Landesvereinigung NRW

 

08.12.05

Die Ehrungen für Kriegsverbrecher beenden - Die Opfer entschädigen - Die Täter bestrafen

Erklärung von NS-Opfern und ehemaligen Widerstandskämpfern

Die vielen 60. Jahrestage in 2005 gingen zu Ende mit dem Jahrestag der Nürnberger Kriegsverbrecherprozesse. Wir nehmen dies zum Anlass zurück und nach vorn zu schauen.

Wir, das sind ehemalige Widerstandskämpfer gegen den deutschen Faschismus, Überlebende des Holocausts und ihre Angehörigen, Opfer der NS-Militärjustiz, Teilnehmer an den internationalen Kämpfen gegen Krieg und NS-Regime, an der antifaschistischen Aufklärungsarbeit unter deutschen Soldaten und Kriegsgefangenen. Wir haben in diesem Jahr viele Ermutigungen erfahren, indem das Niemals Vergessen!, das Nie wieder Krieg, nie wieder Faschismus! auch von offiziellen Stellen verkündet und bekräftigt wurde.
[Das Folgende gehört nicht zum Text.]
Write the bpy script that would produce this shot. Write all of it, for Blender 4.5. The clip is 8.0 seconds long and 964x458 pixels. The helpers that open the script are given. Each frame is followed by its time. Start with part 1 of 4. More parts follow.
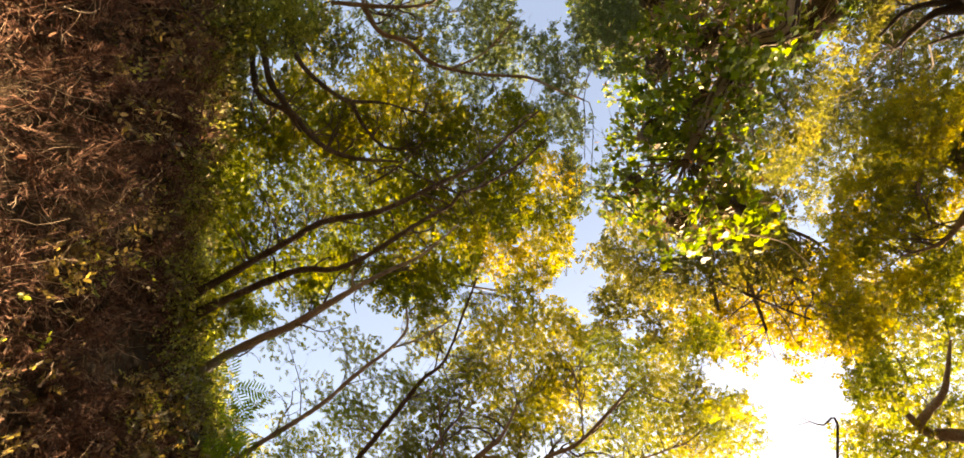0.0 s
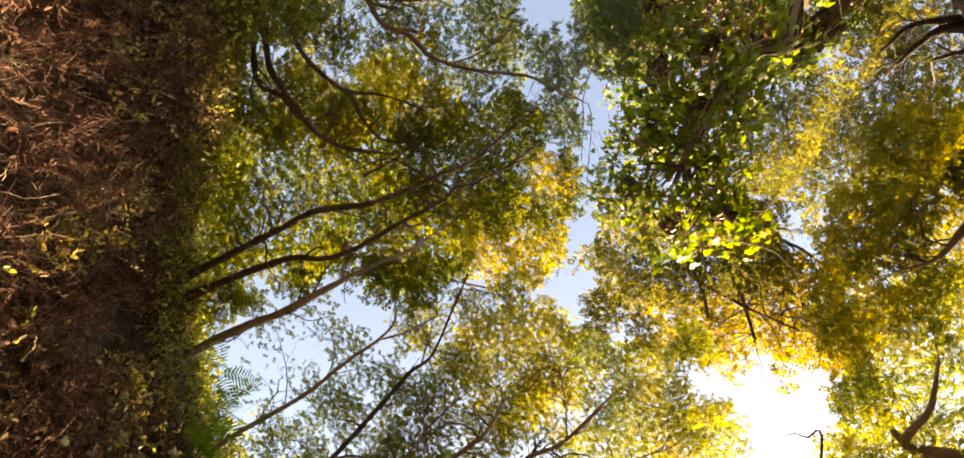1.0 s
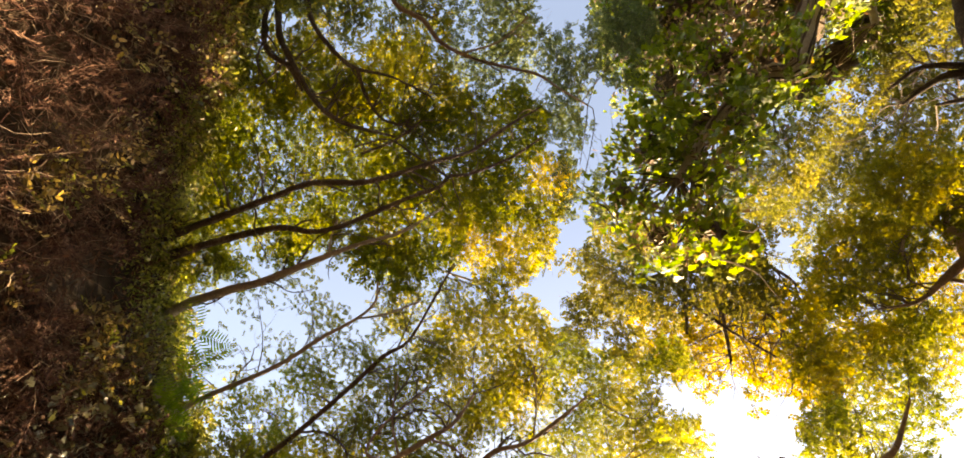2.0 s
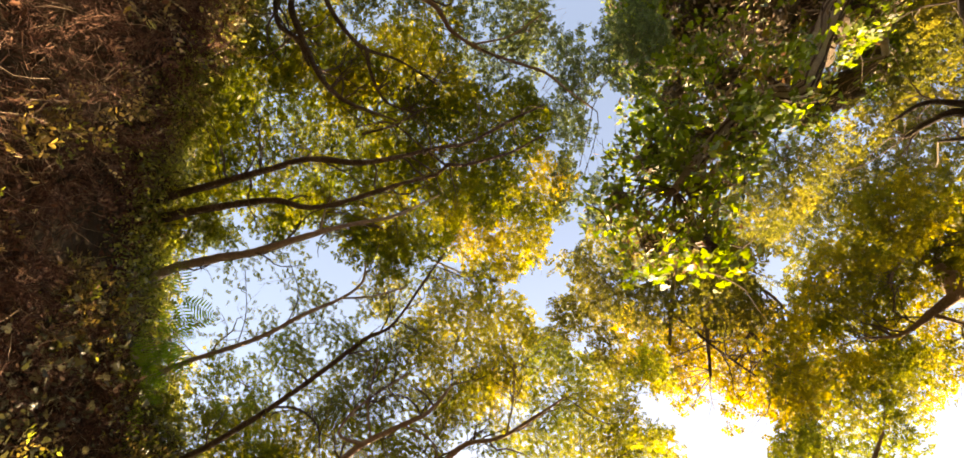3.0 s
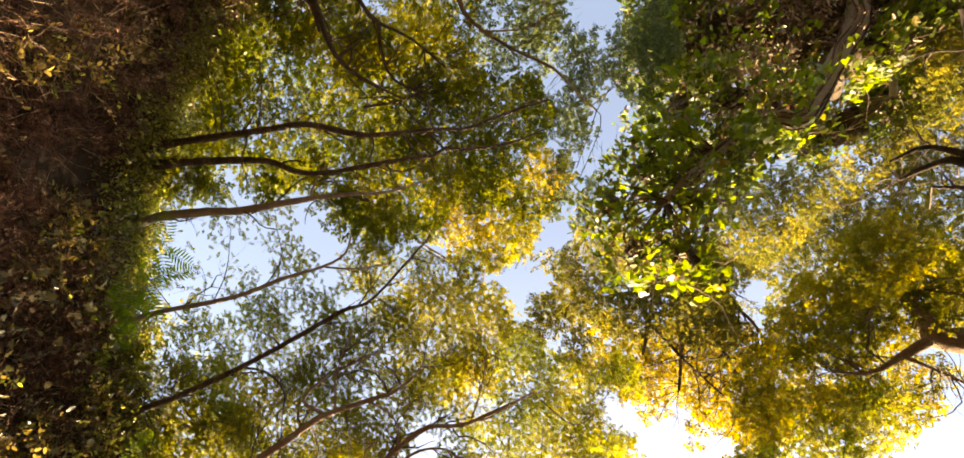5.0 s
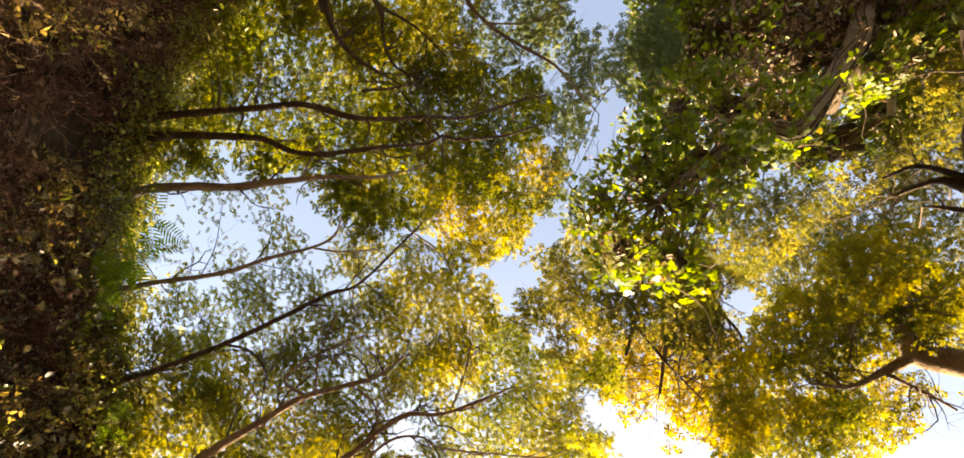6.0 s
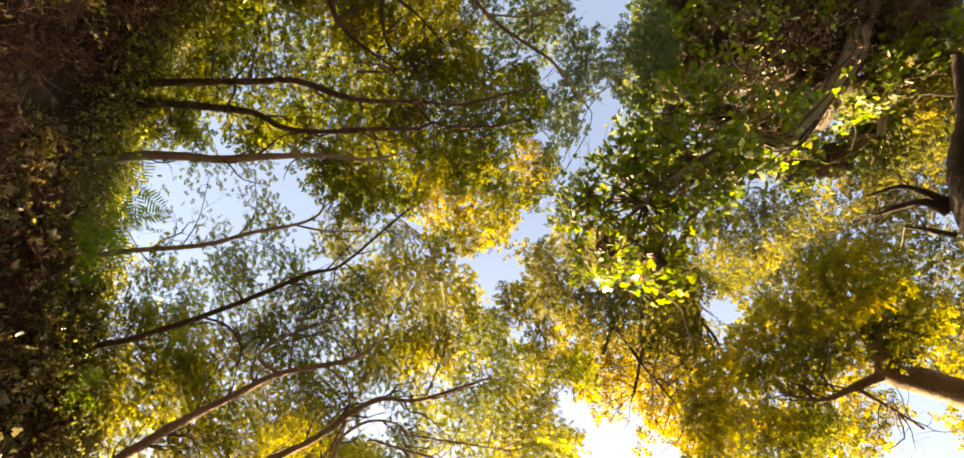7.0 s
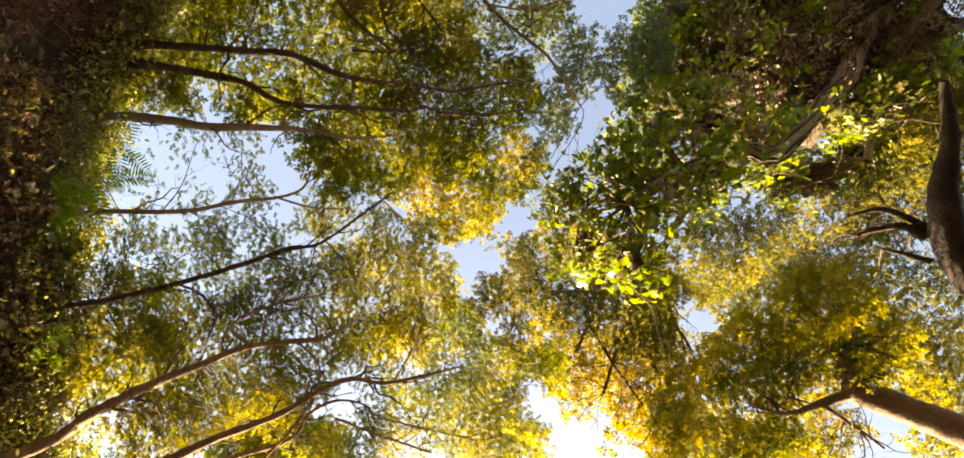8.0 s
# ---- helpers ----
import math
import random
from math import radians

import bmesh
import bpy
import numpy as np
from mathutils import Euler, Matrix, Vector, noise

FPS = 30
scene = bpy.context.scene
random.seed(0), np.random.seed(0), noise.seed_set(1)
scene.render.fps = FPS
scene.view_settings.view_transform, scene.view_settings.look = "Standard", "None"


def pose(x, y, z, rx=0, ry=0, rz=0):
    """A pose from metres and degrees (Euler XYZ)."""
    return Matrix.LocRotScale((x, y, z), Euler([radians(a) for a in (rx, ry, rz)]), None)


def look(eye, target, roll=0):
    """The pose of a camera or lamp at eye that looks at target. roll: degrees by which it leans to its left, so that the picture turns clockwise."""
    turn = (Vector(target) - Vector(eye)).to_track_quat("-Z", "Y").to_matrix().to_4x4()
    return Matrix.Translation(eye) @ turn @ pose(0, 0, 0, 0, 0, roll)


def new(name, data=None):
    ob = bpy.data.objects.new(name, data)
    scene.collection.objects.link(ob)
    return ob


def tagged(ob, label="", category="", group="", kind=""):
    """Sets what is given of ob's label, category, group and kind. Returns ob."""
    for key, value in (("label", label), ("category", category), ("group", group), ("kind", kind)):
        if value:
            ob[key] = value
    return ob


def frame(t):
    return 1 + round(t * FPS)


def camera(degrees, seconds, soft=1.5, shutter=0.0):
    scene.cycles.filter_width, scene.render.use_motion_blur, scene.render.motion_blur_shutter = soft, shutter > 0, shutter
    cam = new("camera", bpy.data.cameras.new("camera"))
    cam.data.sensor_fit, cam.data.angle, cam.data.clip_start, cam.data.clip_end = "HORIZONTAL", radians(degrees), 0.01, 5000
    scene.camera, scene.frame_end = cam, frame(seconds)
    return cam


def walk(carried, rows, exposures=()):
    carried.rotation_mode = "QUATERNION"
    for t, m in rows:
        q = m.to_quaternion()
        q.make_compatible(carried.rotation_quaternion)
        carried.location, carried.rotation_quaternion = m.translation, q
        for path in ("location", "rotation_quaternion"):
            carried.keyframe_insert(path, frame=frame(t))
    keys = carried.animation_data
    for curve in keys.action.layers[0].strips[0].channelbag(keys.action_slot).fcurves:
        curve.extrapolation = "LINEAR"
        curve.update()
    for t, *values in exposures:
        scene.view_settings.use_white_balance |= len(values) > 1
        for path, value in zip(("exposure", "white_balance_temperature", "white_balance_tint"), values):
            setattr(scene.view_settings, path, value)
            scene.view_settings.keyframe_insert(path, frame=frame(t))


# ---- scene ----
# Axes: x east, y south, z up. The eye looks almost straight up from a wooded hollow.
cam = camera(85.7, 8.0, soft=1.6)
walk(cam, [
    (0.0, pose(0.000, 0.000, 1.600, 171.75, -14.19, -0.00)),
    (0.5, pose(0.075, 0.055, 1.611, 172.25, -14.41, -1.27)),
    (1.0, pose(0.137, 0.055, 1.626, 172.40, -14.62, -2.65)),
    (1.1, pose(0.217, 0.115, 1.635, 173.34, -14.86, -7.00)),
    (1.5, pose(0.232, 0.126, 1.637, 173.52, -14.91, -7.83)),
    (3.0, pose(0.349, 0.253, 1.655, 175.26, -15.21, -14.96)),
    (3.5, pose(0.400, 0.290, 1.666, 175.73, -15.25, -17.15)),
    (4.0, pose(0.426, 0.329, 1.665, 176.29, -15.23, -19.20)),
    (4.5, pose(0.459, 0.345, 1.669, 176.57, -15.21, -20.81)),
    (6.0, pose(0.649, 0.426, 1.689, 177.56, -14.99, -26.03)),
    (6.5, pose(0.742, 0.498, 1.700, 178.19, -14.67, -27.99)),
    (7.0, pose(0.857, 0.520, 1.714, 178.61, -14.38, -30.08)),
    (7.5, pose(0.965, 0.523, 1.728, 178.99, -14.04, -32.40)),
    (8.0, pose(1.103, 0.583, 1.740, 179.68, -13.61, -34.74)),
], [(0.0, 2.68, 9300, 18), (8.0, 2.68, 9300, 18)])

# World, sun and exposure
SUN = Vector((0.425, 0.806, 0.412)).normalized()
world = bpy.data.worlds.new("sky")
scene.world = world
world.use_nodes = True
wn = world.node_tree.nodes
sky = wn.new("ShaderNodeTexSky")
sky.sky_type = "NISHITA"
sky.sun_disc = False
sky.sun_elevation = math.asin(SUN.z)
sky.sun_rotation = math.atan2(SUN.x, SUN.y)
sky.air_density, sky.dust_density, sky.ozone_density = 1.0, 1.4, 1.0
wn["Background"].inputs["Strength"].default_value = 0.104
world.node_tree.links.new(sky.outputs["Color"], wn["Background"].inputs["Color"])
sun = new("sun", bpy.data.lights.new("sun", "SUN"))
sun.data.energy, sun.data.angle, sun.data.color = 4.8, radians(0.6), (1.0, 0.87, 0.64)
sun.matrix_world = look((0, 0, 40), Vector((0, 0, 40)) - SUN)


# Materials
def shader(name):
    m = bpy.data.materials.new(name)
    m.use_nodes = True
    t = m.node_tree
    t.nodes.clear()
    return m, t.nodes, t.links, t.nodes.new("ShaderNodeOutputMaterial")


def ramp(nodes, stops):
    r = nodes.new("ShaderNodeValToRGB")
    e = r.color_ramp.elements
    while len(e) < len(stops):
        e.new(0.5)
    for k, (p, c) in zip(e, stops):
        k.position, k.color = p, (*c, 1)
    return r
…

Besonders sei erinnert an den erfolgreichen Protest der Berlinerinnen und Berliner, auf dass die NPD nicht in die Nähe des Brandenburger Tores und damit des Holocaustmahnmales gelangen konnte. Dieser Protest fand die Zustimmung von Regierung und Parlament, die dann gesetzliche Regelungen auf den Weg brachten, um Nazis jeden Auftritt in der Nähe von Gedenkstätten für die NS-Opfer zu verweigern. Doch während die Protestierenden von Berlin die Zustimmung des Gesetzgebers und der Regierung fanden, haben Protestierende außerhalb Berlins, traurige Erfahrungen machen müssen: Wer meinte, es solle den Nazis nicht nur das Brandenburger Tor versperrt bleiben, sondern ihnen solle jede Tür und jedes Tor im Lande verriegelt sein, sie sollten von allen Straßen und Plätzen vertrieben werden, wurde eines schlechteren belehrt. Höchstrichterliche Urteile und die Polizei und Staatsanwaltschaft außerhalb Berlins machten alten und neuen Nazis den Weg frei.

Besonders erschüttert hat uns das, was wir aus Bayern erfuhren. Hier haben die Sicherheitsbehörden mit dem Argument, es sollten Demonstrationen nicht an Gedenkorten stattfinden, die Antifaschisten vom Hohen Brendten ferngehalten, wo alte und junge Völkische, Militaristen und Nationalisten zu Pfingsten Jahr für Jahr der Helden des deutschen Vernichtungskrieges und Besatzungsterrors gedenken. Sie durften sich auf einem Bundeswehrgelände und mit Hilfe des bayerischen Innenministers und des bundesdeutschen Verteidigungsministers versammeln, es wurden Kränze der Ministerien, auch des Verteidigungsministers, niedergelegt, Bundeswehrkapellen lieferten die Begleitmusik, und Generäle und Reservisten hielten Reden – alles zu Ehren solcher Kriegsverbrecher wie der Generäle Dietl, Konrad, Kübler, Lanz und Thilo und anderer, so der lebenden und toten SS-Polizisten und Judenmörder aus der Gebirgstruppe. Unter ihrem Kommando und mit ihrer Beihilfe geschahen grauenvolle Massaker.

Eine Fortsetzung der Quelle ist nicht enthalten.